5 Common Mistakes When Completing a DDQ (And How to Avoid Them)

Completing a Due Diligence Questionnaire (DDQ) is a critical step for investment firms, asset managers, and service providers looking to win client trust and secure partnerships. A well-prepared DDQ demonstrates transparency, compliance, and operational excellence. On the other hand, a poorly executed DDQ can raise red flags, create unnecessary scrutiny, and jeopardize business opportunities.

In this article, we’ll cover the five most common DDQ mistakes and how to avoid them so your firm can stand out for the right reasons.

Why DDQs Matter

A DDQ (Due Diligence Questionnaire) is a standardized document used by investors and clients to evaluate a firm’s financial stability, compliance practices, and operational processes. In essence, DDQs serve as a transparency tool:

  • They provide insight into a firm’s operational and financial health.
  • They highlight compliance with industry standards and regulations.
  • They build trust with investors and clients by demonstrating readiness and accountability.

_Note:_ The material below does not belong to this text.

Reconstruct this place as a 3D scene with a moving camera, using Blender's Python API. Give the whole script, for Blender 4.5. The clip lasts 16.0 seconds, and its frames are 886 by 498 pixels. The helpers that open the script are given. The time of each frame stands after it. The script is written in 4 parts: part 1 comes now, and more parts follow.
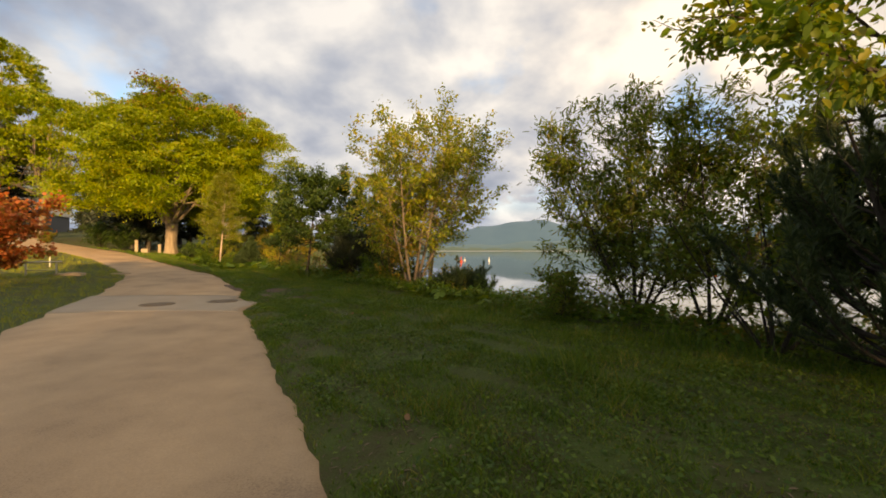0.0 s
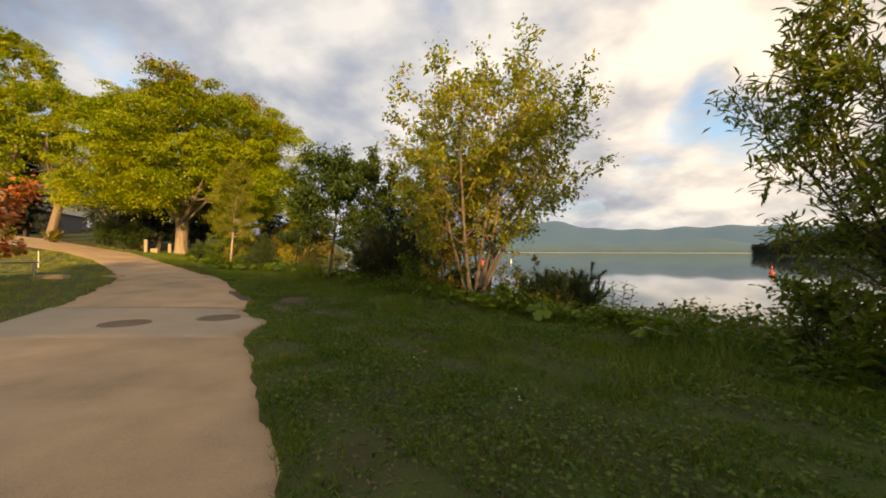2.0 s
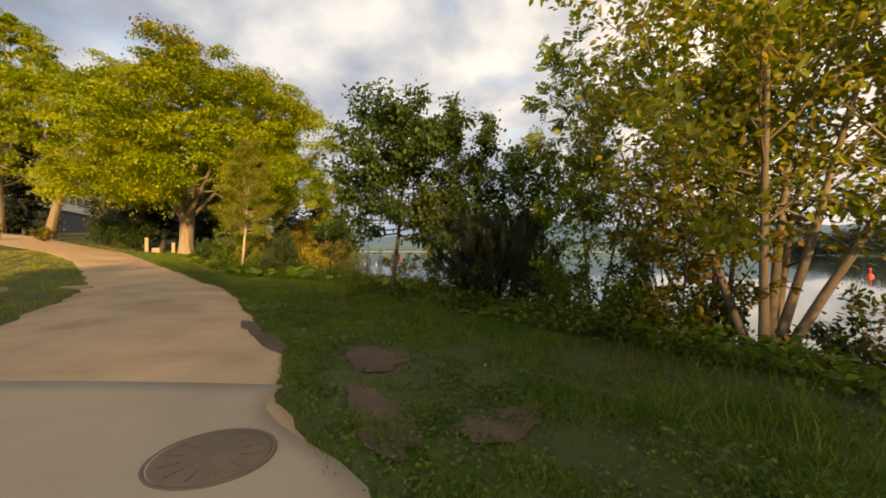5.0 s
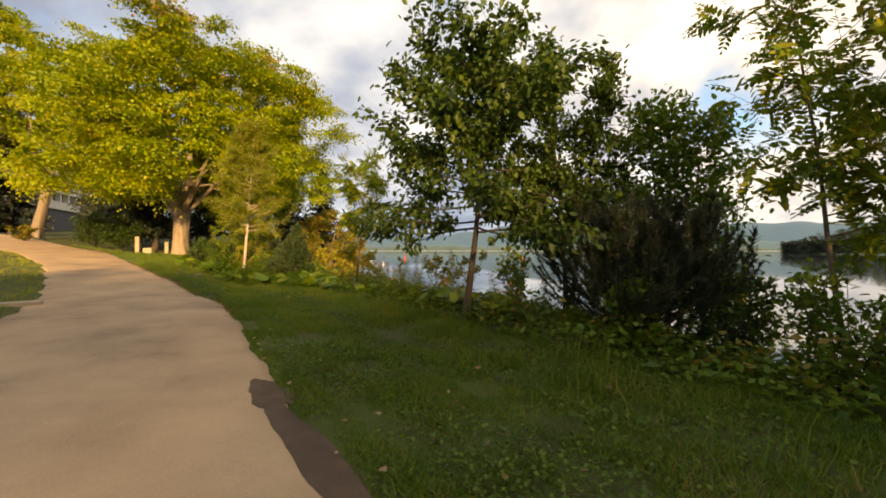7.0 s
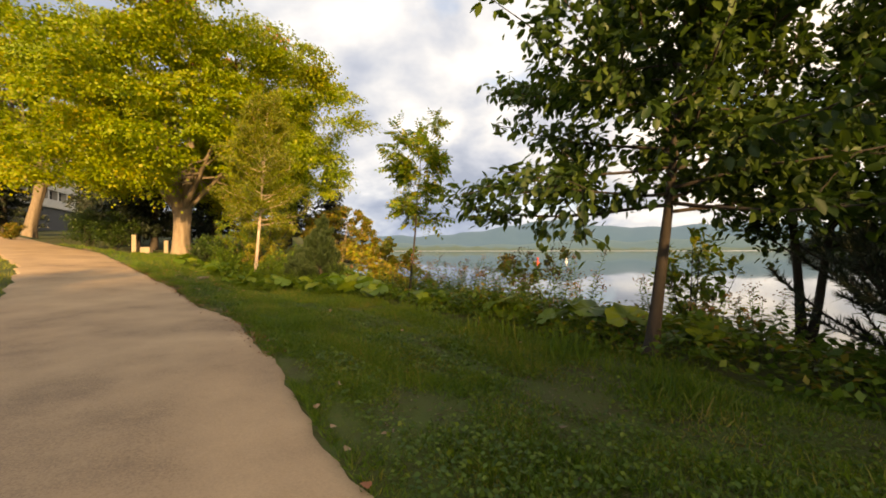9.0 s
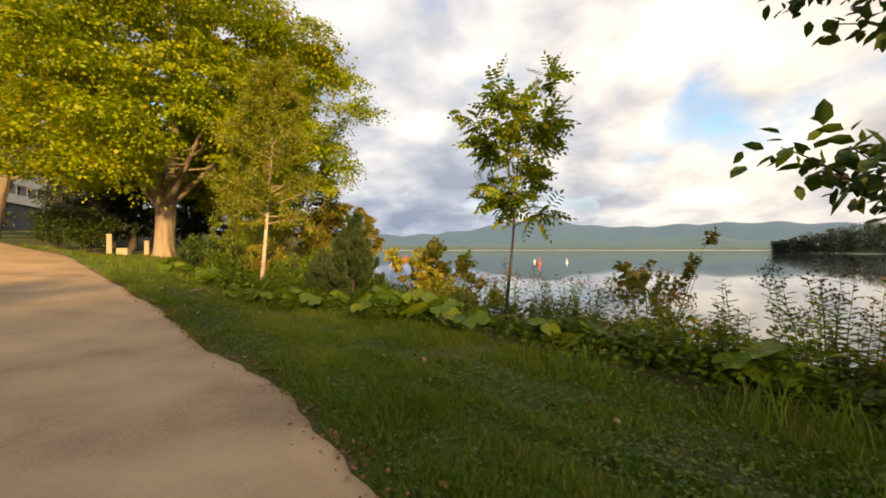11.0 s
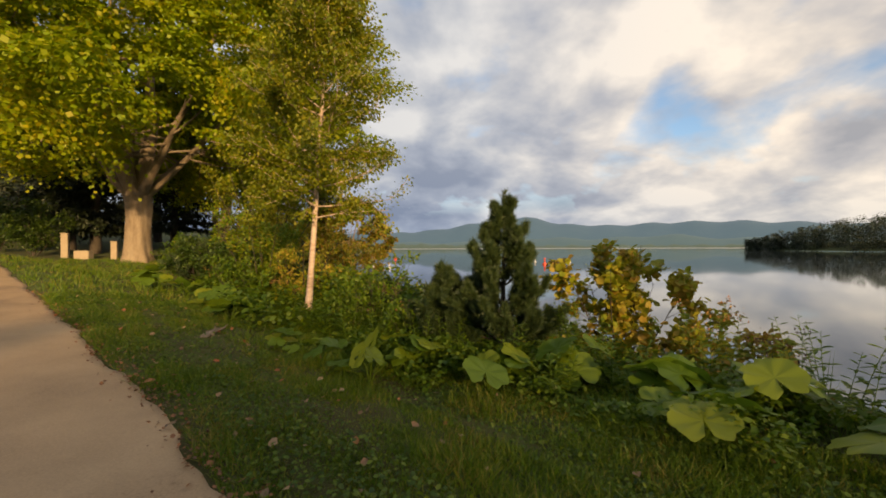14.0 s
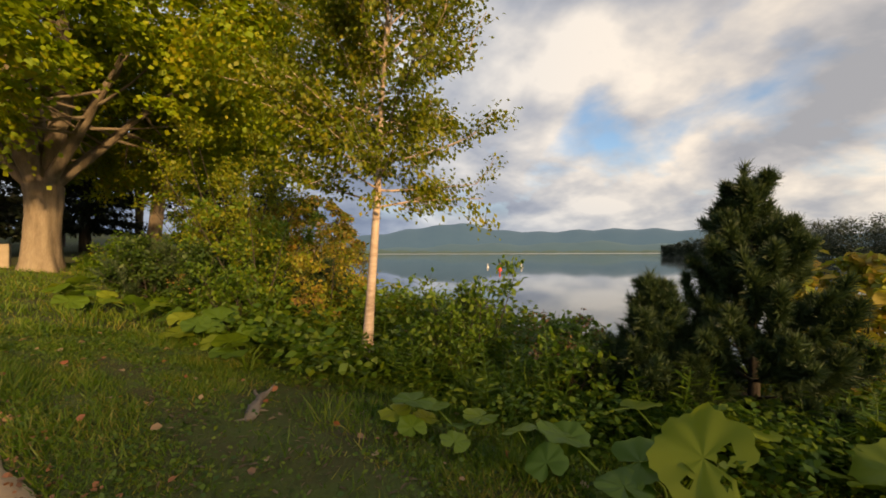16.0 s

A thoughtful, complete, and accurate DDQ not only improves credibility but also helps differentiate your firm in a competitive market.

Mistake 1: Providing Incomplete or Inaccurate Information

The problem: Missing data, vague responses, or incorrect details erode confidence in your firm’s attention to detail. Investors may question your reliability or reject your DDQ outright.

How to avoid it:

  • Review every section thoroughly.
  • Cross-check information against internal records.
  • Use a checklist to ensure no questions are skipped.
  • Implement a final review process by senior team members.
  • Offer DDQ training to employees to emphasize accuracy.

Mistake 2: Using Generic, Copy-Paste Responses

The problem: Many firms recycle the same boilerplate answers across all DDQs. This signals a lack of personalization and suggests you’re not considering the unique needs of each client.

How to avoid it:

  • Customize answers based on the client’s industry, size, and objectives.
  • Highlight how your firm addresses their specific challenges.
  • Research the client’s business model and tailor responses accordingly.

Tailored responses show genuine interest and position your firm as a partner—not just a vendor.

Mistake 3: Ignoring DDQ Automation Tools

The problem: Manual DDQ processes are time-consuming and prone to human error. They slow down responses, increase workload, and put your firm at a disadvantage.

How to avoid it:

  • Invest in DDQ automation software that streamlines data collection and response management.
  • Use tools that ensure consistency, reduce errors, and centralize updated information.
  • Train your team to maximize the value of automation.

Modern DDQ tools often include analytics, version tracking, and collaboration features that make the entire process more efficient.

Mistake 4: Failing to Update DDQ Information Regularly

The problem: Outdated financial data, compliance measures, or staffing details can create discrepancies and compliance risks.

How to avoid it:

  • Set a regular review schedule for all DDQ content.
  • Assign a dedicated owner for keeping information current.
  • Conduct periodic audits to identify gaps or outdated details.

Being proactive ensures your DDQ is always accurate and reduces last-minute scrambles.

Mistake 5: Poor Communication Across Teams

The problem: Without clear communication, internal teams may provide inconsistent or incomplete information, leading to delays and errors in the DDQ submission.

How to avoid it:

  • Create structured communication protocols.
  • Involve all relevant departments in the DDQ process.
  • Assign a single point of contact for questions and clarifications.
  • Use collaboration tools to centralize information.

Strong communication ensures every stakeholder is aligned and working with the latest data.

Mastering the DDQ Process

Completing a DDQ doesn’t have to be daunting. By avoiding these five mistakes—incomplete answers, generic responses, lack of automation, outdated data, and poor communication—your firm can submit DDQs that are accurate, personalized, and compelling.

Leveraging technology, maintaining updated information, and fostering internal alignment will make your DDQ process more efficient and effective. In turn, this improves your reputation with investors and boosts your chances of winning new partnerships.

Key Takeaways

  • Accuracy matters: Double-check every response before submission.
  • Personalization builds trust: Tailor your DDQ answers to each client.
  • Technology is your ally: Use automation to reduce errors and save time.
  • Stay current: Regularly update your DDQ data and processes.
  • Communicate clearly: Keep stakeholders aligned from start to finish.